What happened next was a BIG surprise. We were notified that state legislators were as exasperated as we were with the politicalization of these technical issues - and that they were going to introduce legislation to stop the agenda promoters! Wow.

In this case, SLR legislation was drafted by a staffer who has a PhD in oceanography. The main point of the document was that future SLR projections must be made based on extrapolating prior empirical data. In other words, state agencies would not be allowed to create policies that were based on speculations about some possible acceleration!

As a scientist, I’m always concerned about legislating technical matters. In this case, though, the evidence is quite clear that certain NC agencies have no genuine interest in real science. So what to do? Defunding them is a possibility, but that might be throwing the baby out with the bath water. Replacing the agency’s problem people is another option, but the logistics for that weren’t practical. So putting some constraints on these dogmatists has some merit.

...and Backlash

Not surprisingly, the backlash was immediate. These evangelists are used to getting their way, and for legislators to actually stand up against their religion was an unexpected development.

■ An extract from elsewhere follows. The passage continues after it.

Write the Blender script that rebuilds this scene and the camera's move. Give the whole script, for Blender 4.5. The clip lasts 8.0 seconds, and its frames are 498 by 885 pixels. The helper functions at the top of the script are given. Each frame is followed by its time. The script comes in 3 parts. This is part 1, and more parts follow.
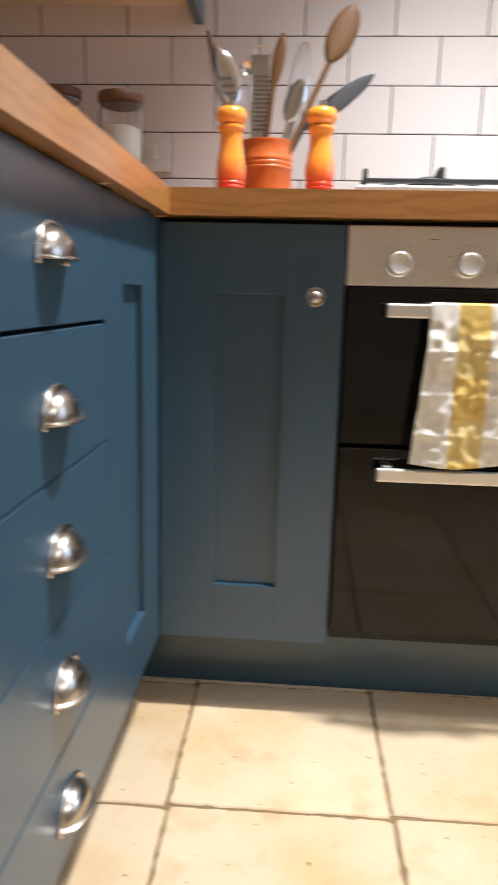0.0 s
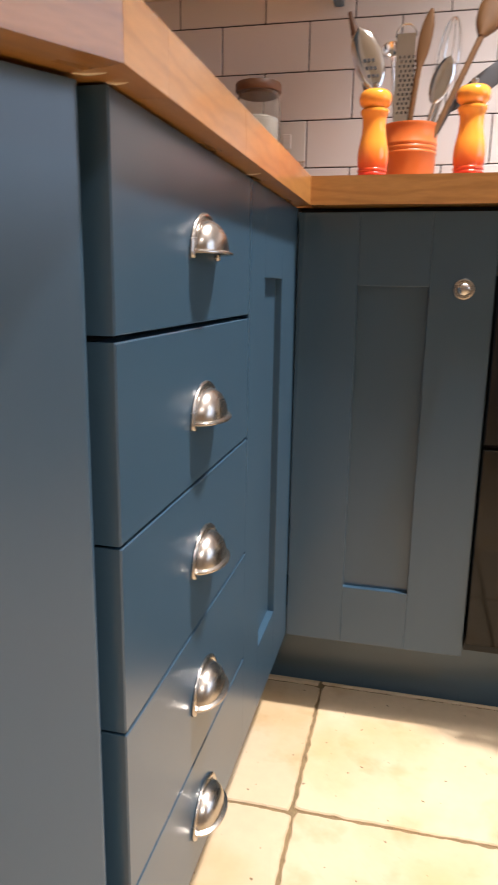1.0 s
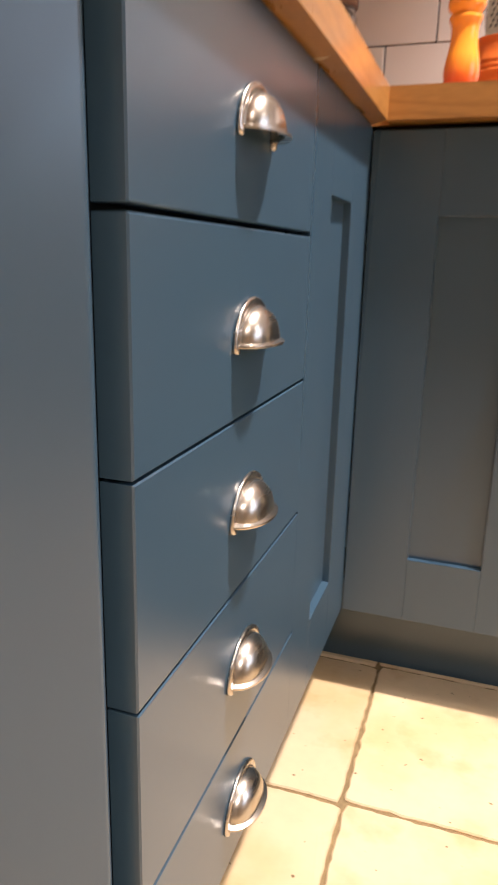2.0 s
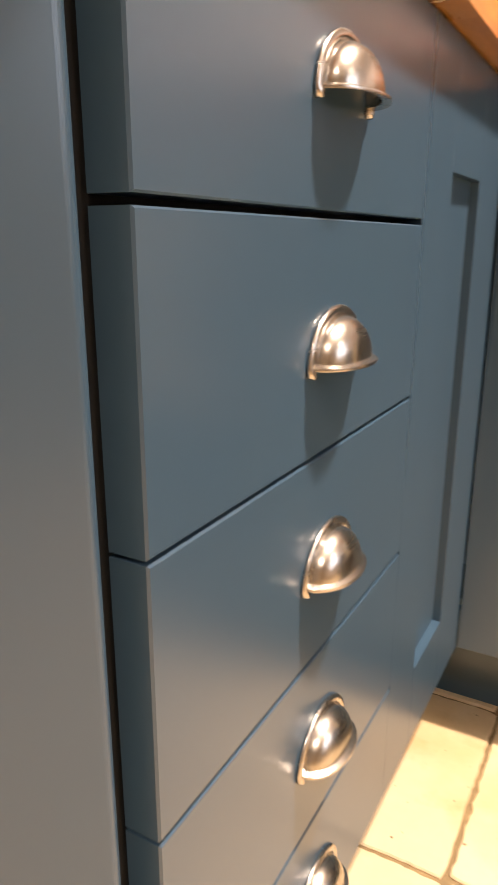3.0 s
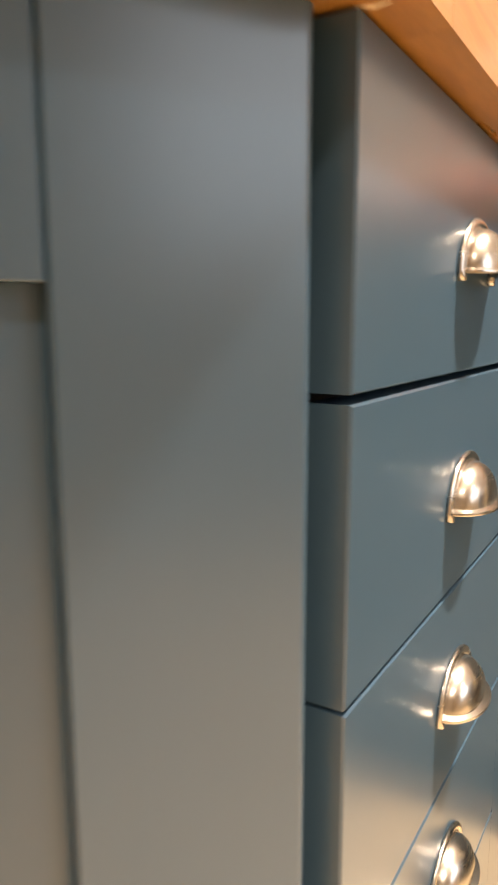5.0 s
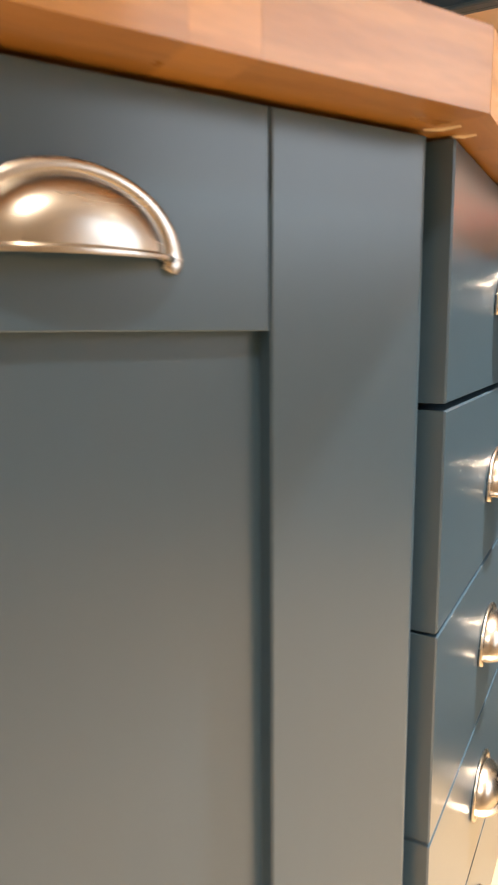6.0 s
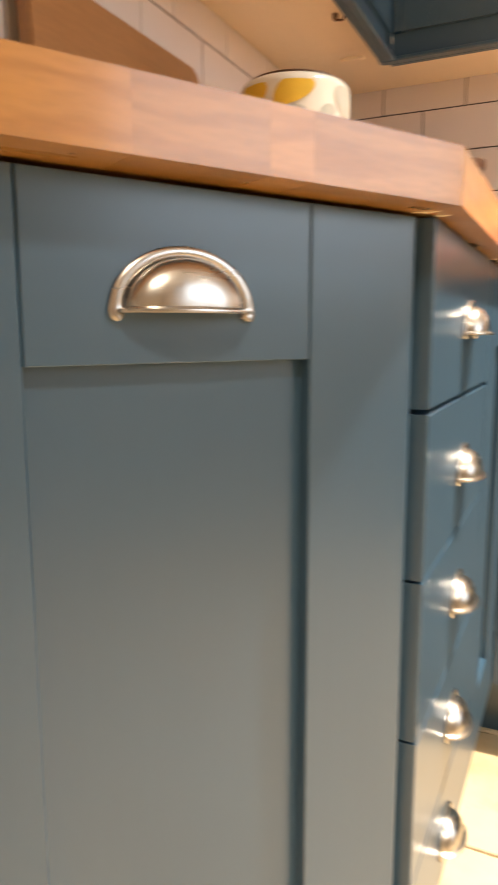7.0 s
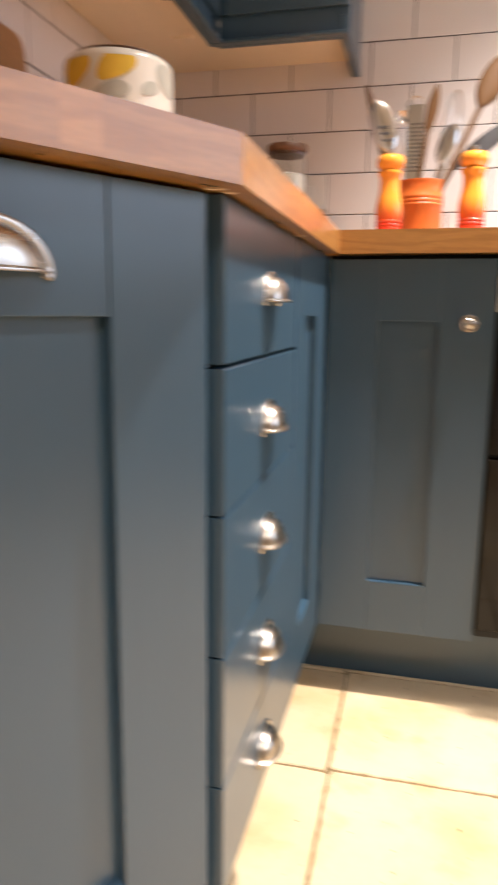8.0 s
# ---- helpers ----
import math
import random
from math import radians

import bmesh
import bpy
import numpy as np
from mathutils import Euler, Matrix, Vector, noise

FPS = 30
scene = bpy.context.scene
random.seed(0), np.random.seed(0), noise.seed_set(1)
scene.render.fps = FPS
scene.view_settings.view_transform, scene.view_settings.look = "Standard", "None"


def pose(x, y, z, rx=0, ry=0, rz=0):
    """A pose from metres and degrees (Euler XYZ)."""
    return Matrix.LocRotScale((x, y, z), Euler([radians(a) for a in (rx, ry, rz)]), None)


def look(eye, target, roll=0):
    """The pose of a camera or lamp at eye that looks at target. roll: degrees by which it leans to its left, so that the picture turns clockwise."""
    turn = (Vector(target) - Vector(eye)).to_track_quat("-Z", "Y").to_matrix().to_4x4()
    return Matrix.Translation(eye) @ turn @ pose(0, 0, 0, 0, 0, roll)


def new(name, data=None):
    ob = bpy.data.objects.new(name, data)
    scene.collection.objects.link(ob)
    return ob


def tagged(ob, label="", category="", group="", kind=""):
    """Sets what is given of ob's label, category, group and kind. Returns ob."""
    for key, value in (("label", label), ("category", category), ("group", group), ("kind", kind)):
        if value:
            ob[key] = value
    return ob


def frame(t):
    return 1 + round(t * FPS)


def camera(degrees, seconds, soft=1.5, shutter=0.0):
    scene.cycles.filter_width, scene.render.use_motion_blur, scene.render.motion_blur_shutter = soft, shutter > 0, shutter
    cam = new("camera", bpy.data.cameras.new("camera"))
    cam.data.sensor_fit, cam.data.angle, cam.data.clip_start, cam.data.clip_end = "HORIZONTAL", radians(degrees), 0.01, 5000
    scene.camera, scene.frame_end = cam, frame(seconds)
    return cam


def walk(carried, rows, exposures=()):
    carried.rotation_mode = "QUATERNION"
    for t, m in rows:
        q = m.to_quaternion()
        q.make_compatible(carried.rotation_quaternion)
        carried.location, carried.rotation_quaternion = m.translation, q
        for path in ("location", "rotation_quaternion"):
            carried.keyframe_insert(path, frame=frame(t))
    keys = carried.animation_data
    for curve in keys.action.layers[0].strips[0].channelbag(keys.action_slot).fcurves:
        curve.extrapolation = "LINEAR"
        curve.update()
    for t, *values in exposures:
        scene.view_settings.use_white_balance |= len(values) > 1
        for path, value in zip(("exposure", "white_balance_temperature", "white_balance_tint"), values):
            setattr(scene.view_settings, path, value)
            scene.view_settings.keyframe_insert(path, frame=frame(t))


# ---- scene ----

In their anguish they lashed out to anyone they could blame for this roadblock in their crusade - including yours truly. There were numerous rants (some national) lamenting how “good science” was being thwarted by ignorant legislators. Even the Colbert Report had fun with it.

Of course, the reality that the legislators were actually trying to protect North Carolina citizens from promoters masquerading their agendas as science, was rarely reported. Such are the times we are living in, where talk is cheap, and few understand what science really is.

What’s worse is that thousands of scientists are off the reservation, and have no interest in adhering to scientific principles or procedures. The solution (in my opinion) is that such renegades should have their degrees revoked, just as a priest is defrocked for violating his vows.

In any case, here is the latest version of NC SLR bill (H819 v3). Last Friday, there was a brief committee hearing (see interesting video) where this measure was discussed and voted on. It passed unanimously. If you have suggestions on improving this bill, please contact me.

What’s Next?

As I understand it, the NC legislators may be voting on this measure this week. I am hoping that they will not be dissuaded from their worthy objective. I wrote this (word-limited-and-edited) op-ed to respond to some of the misinformation.

Some predict that this measure will pass the legislature and then be vetoed by our lame-duck Governor. As an optimist, I’m hoping that since the Governor no longer needs to cater to the green constituency, that instead she can send a message that real science should be the basis of the state’s technical policies. That would give her legacy a major positive boost.